The Saint now proceeds to discuss the effect of this condition on relations with other people. The main point is that the Gospel love is not the same as a carnal love (a love from the flesh which may or may not be explicitly sexual). This is a love which is noble; a love which is not humiliated by the scorn of the other; a love which cherishes the other despite the other’s actions. The Saint then proceeds to discuss how we reach this stage, in the next chapter.

[1] This would be with the spiritual sense.
[2] What St Diadochos means is that the wisdom of the world is not able to benefit through real spiritual experience consciously experienced with the spiritual sense.
[3] Greek: idion. This is a philosophical term. It means the characteristic that belongs to something as part of its nature.
[4] The author treats attainment to the spiritual sense as a certain level of spiritual attainment. Given that the author is considered to be of the school of Evagrius, we would treat this as dispassion. See Kephalaia Gnostica I, 37.
[5] Greek: leitourgei. I.e. serves as a priest. It appears that the author is speaking of himself, so, here, ‘serves as a bishop’.
[6] See our remarks on the spiritual sense. The same thing is intended.
[7] Greek: eros. This is the word used of marital love.

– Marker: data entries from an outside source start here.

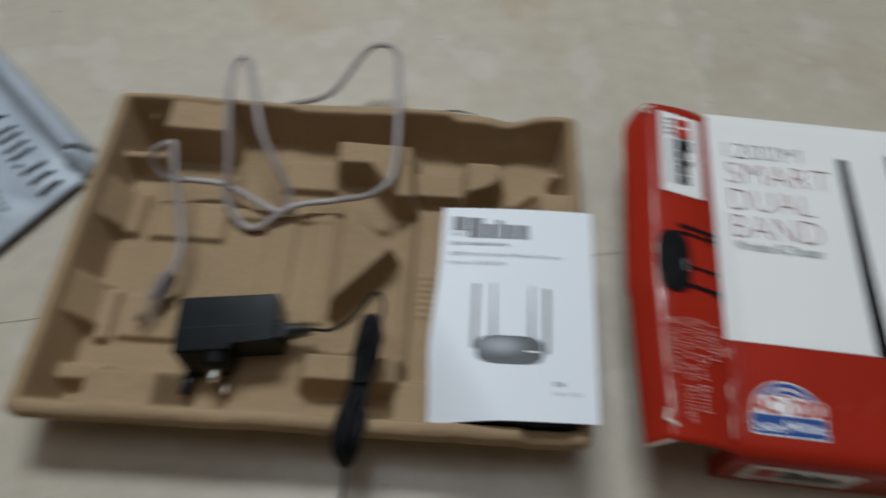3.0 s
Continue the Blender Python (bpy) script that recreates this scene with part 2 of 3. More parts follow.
def grid_solid(top, thick):
    """A thin solid from rows of points of its upper side."""
    bm = bmesh.new()
    a = [[bm.verts.new(p) for p in row] for row in top]
    b = [[bm.verts.new((p[0], p[1], p[2] - thick)) for p in row] for row in top]
    n, m_ = len(top), len(top[0])
    for i in range(n - 1):
        for j in range(m_ - 1):
            bm.faces.new((a[i][j], a[i + 1][j], a[i + 1][j + 1], a[i][j + 1]))
            bm.faces.new((b[i][j], b[i][j + 1], b[i + 1][j + 1], b[i + 1][j]))
    rim = [(i, 0) for i in range(n)] + [(n - 1, j) for j in range(1, m_)] + [(i, m_ - 1) for i in range(n - 2, -1, -1)] + [(0, j) for j in range(m_ - 2, 0, -1)]
    for (i, j), (k, l) in zip(rim, rim[1:] + rim[:1]):
        bm.faces.new((a[i][j], b[i][j], b[k][l], a[k][l]))
    return bm


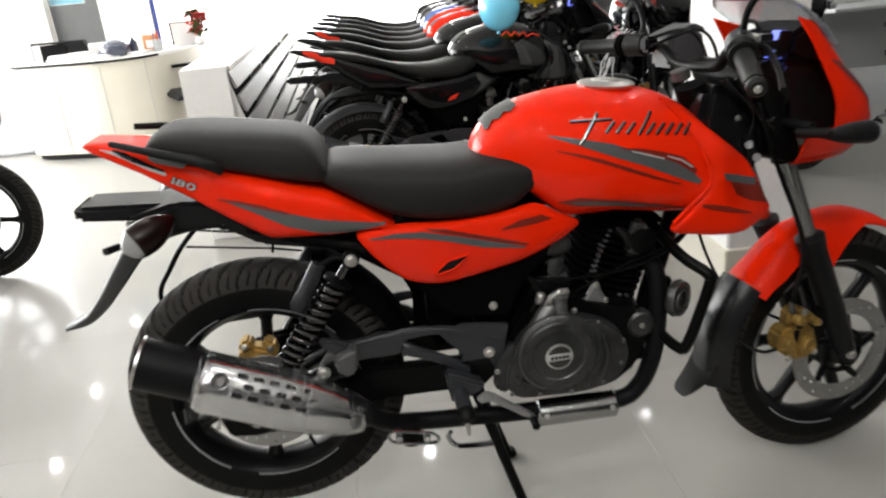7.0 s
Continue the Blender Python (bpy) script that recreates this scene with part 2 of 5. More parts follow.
def ring_loft(rings, cap=True, bm=None, closed=True):
    bm = bm or bmesh.new()
    rows = [[bm.verts.new(p) for p in r] for r in rings]
    n = len(rows[0])
    for a, b in zip(rows, rows[1:]):
        for k in range(n if closed else n - 1):
            bm.faces.new((a[k], a[(k + 1) % n], b[(k + 1) % n], b[k]))
    if cap and closed:
        bm.faces.new(rows[0][::-1])
        bm.faces.new(rows[-1])
    return bm


def frame_axes(d, hint=None):
    d = Vector(d).normalized()
    h = Vector(hint) if hint else (V(0, 1, 0) if abs(d.y) < 0.9 else V(1, 0, 0))
    u = (h - d * h.dot(d)).normalized()
    return d, u, d.cross(u)


def tube(pts, r, seg=10, bm=None, smooth=0, flat=1.0, cap=True):
    """A round bar along points; r may be a list; flat squeezes it along y."""
    if smooth:
        pts = smooth_line(pts, smooth)
    pts = [Vector(p) for p in pts]
    rs = r if isinstance(r, (list, tuple)) else [r] * len(pts)
    if len(rs) != len(pts):
        at_k = [i / (len(pts) - 1) * (len(rs) - 1) for i in range(len(pts))]
        rs = [rs[int(k)] + (rs[min(int(k) + 1, len(rs) - 1)] - rs[int(k)]) * (k - int(k)) for k in at_k]
    rings = []
    u = None
    for i, p in enumerate(pts):
        d = (pts[min(i + 1, len(pts) - 1)] - pts[max(i - 1, 0)]).normalized()
        if u is None:
            _, u, _ = frame_axes(d)
        u = (u - d * u.dot(d)).normalized()
        w = d.cross(u)
        rings.append([p + (u * math.cos(a) * flat + w * math.sin(a)) * rs[i] for a in (2 * math.pi * k / seg for k in range(seg))])
    return ring_loft(rings, cap, bm)


def lathe(prof, at=(0, 0, 0), axis=(0, 1, 0), seg=32, bm=None, closed=False):
    """Profile of (radius, distance along the axis)."""
    at = Vector(at)
    d, u, w = frame_axes(axis)
    rings = [[at + d * h + (u * math.cos(a) + w * math.sin(a)) * max(r, 1e-5) for a in (2 * math.pi * k / seg for k in range(seg))] for r, h in prof]
    if closed:
        rings.append(rings[0])
        bm2 = ring_loft(rings, False, bm)
        return bm2
    return ring_loft(rings, True, bm)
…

What the author is saying is that the person who has reached this stage henceforth has a burning, ardent desire for the illumination of gnosis.
[8] The author means that this burning, ardent desire for gnosis is such that the person wishes, if he could, to know God consciously even in his bones.
[9] This would be yet another phase of the spiritual sense. What is important is that St Diadochos means that these things happen as conscious spiritual phenomena and not with the bodily senses.